I was an ardent Boy Scout for years. Then, almost overnight, I found girls fascinating instead of a bother, and my scouting enthusiasm drained away like a leaky canteen.

Molting.

I have never been career-minded but rather have periodically felt a diminishing focus on my current course as a new interest called for me. Teacher – performer – charter captain – sales – puppeteer – mediator - - you get the picture. Maybe ADHD. Maybe transactional personality, who knows? What I have found out about myself is that I can recognize the itch of impending molt, and what I have learned is I ignore it at my peril. It’s usually a gap in my thinking that needs addressing, an emotional short-circuit that’s standing between me and those around me, even a spiritual unawareness that is blocking me from beauty and joy. I have embarked on ‘a new skin’ this past year. I was feeling disaffected, cynical, drained. So I made room for the new ‘skin’. That’s simple, but it’s not easy. As my friend Rob says, “Two things I hate are change and things staying the same.”

“Everything I’ve ever let go of has claw marks in it.” David Foster Wallace

The new skin and the old skin cannot occupy the same space. Not for long, anyway.
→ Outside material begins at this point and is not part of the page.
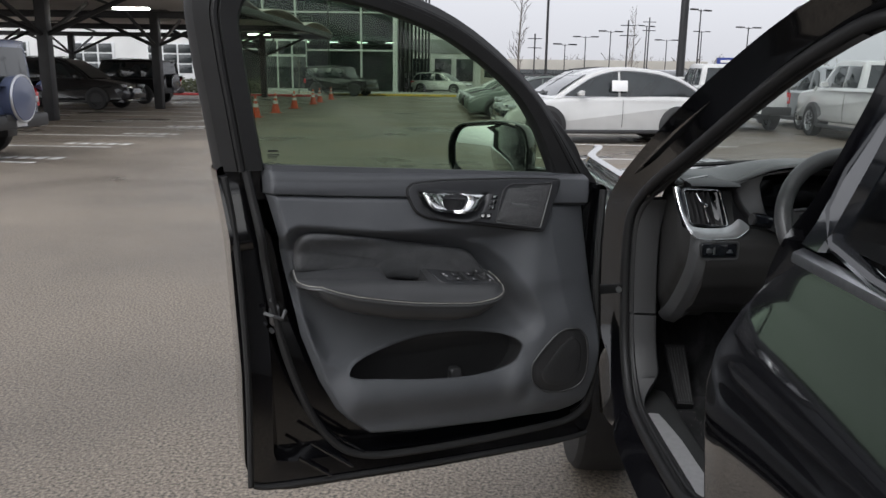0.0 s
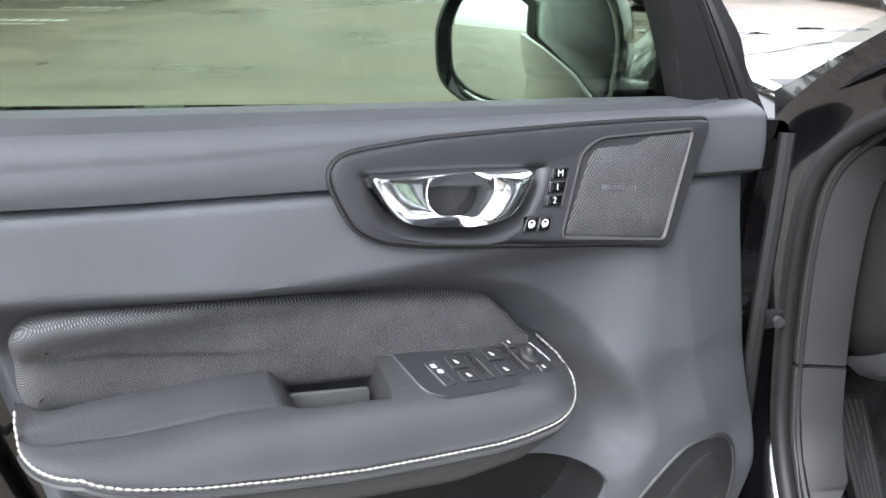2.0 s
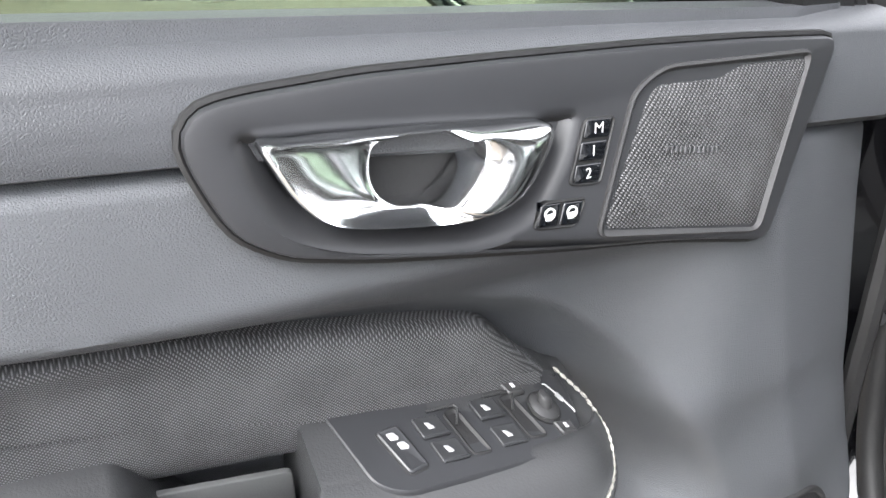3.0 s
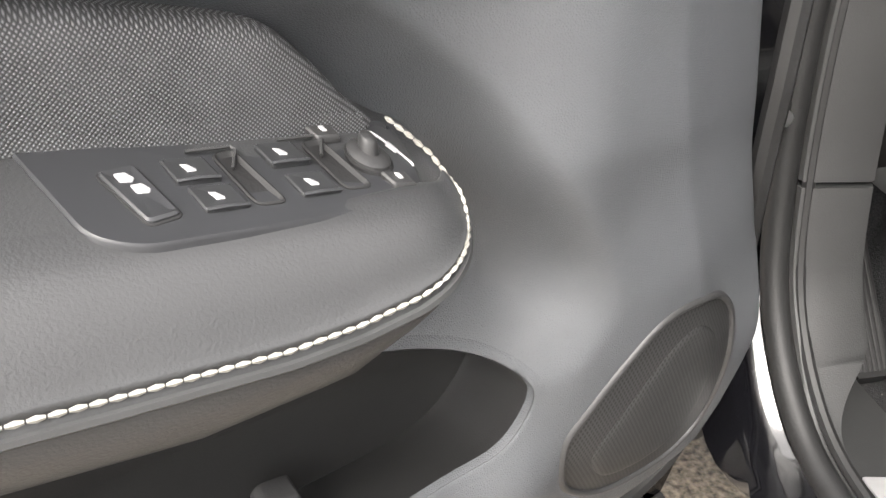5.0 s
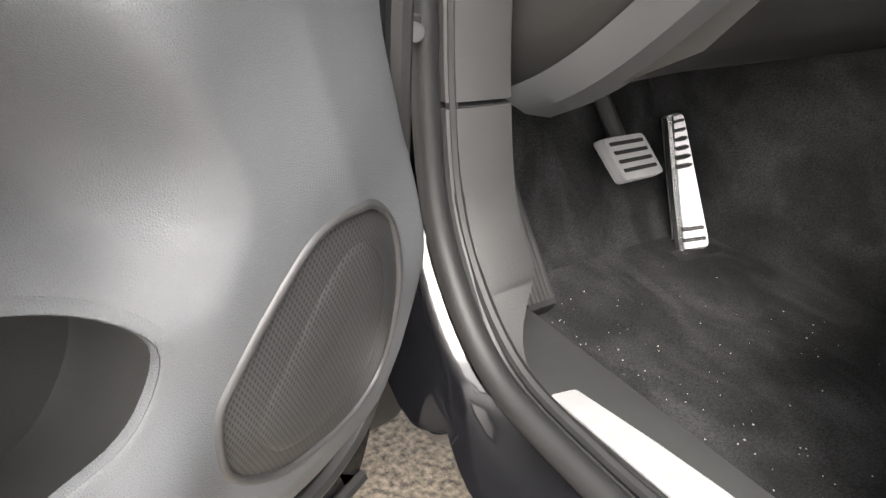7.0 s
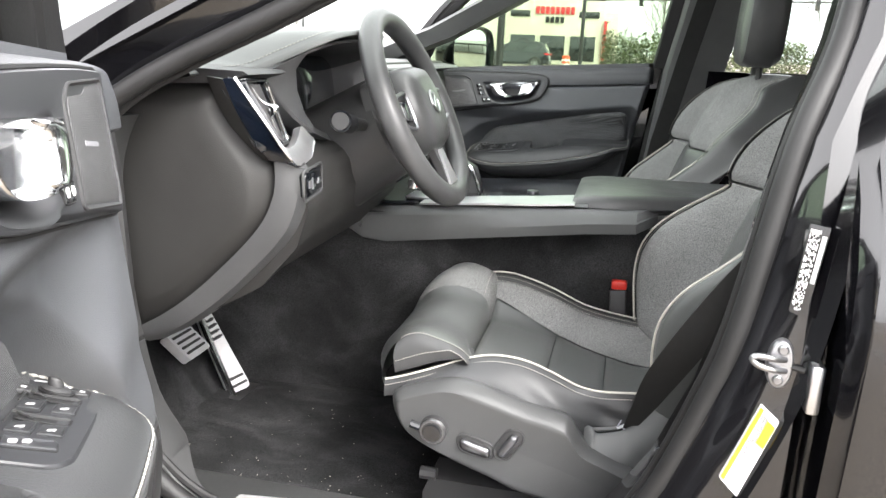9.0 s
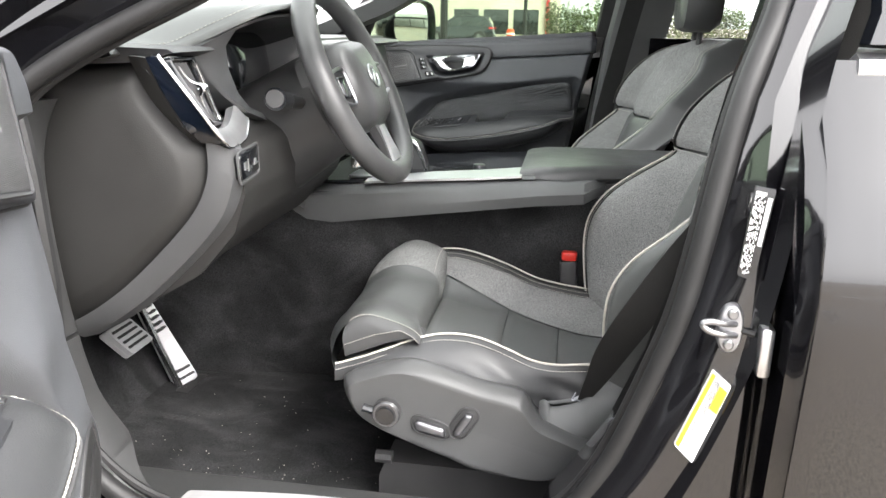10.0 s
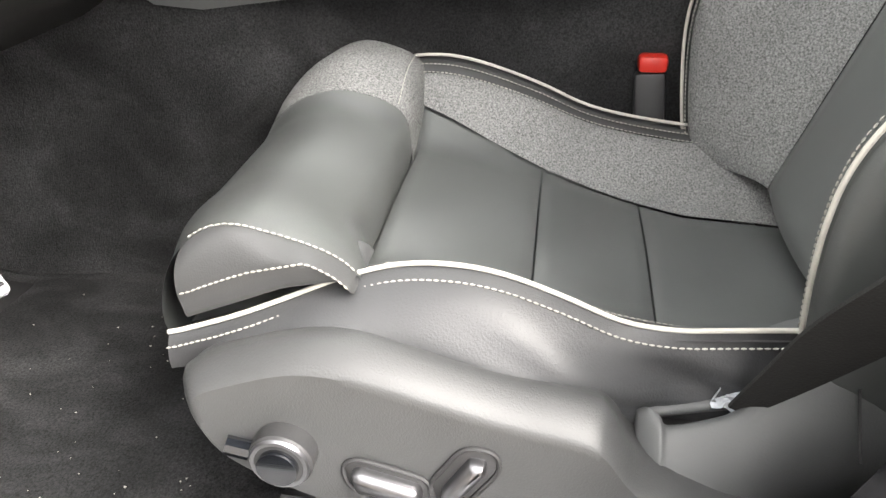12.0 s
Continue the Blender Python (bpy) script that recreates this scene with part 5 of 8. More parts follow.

I (and maybe we) have a habit of holding on to things—stuff, ideas, beliefs, habits, resentments, default settings—long after their pull date. I mean, it says it right there on the carton of milk! Or on the carton of my spirit.

If I’m swinging comfortably on my usual vine, and I realize it’s fraying while I see a much better vine just out of reach, I’ll need to let go of the old one to reach the new one, and for just a moment I’ll float between. What might happen then? I could fall, find out the new one isn’t so great after all, be unable to get back to the old one (a relationship, a place, a memory, an illusion) that, for all its flaws, was usual.

My body is my guide and lets me know. By that I mean I’ve learned that the necessary magnet of the new ‘skin’ generates a physical unease: Your issues are in your tissues. That’s my discarding necessity making way, right now, making space for new skin. And telling me. The sooner I accept this signaling, the better I manage.

Think about it. If we carried all those old, dead skin cells around, we’d be immobilized. Letting go frees me from the shackles of corrosive habits and makes way for understanding them. I need enough distance to see clearly, and that won’t happen until I release.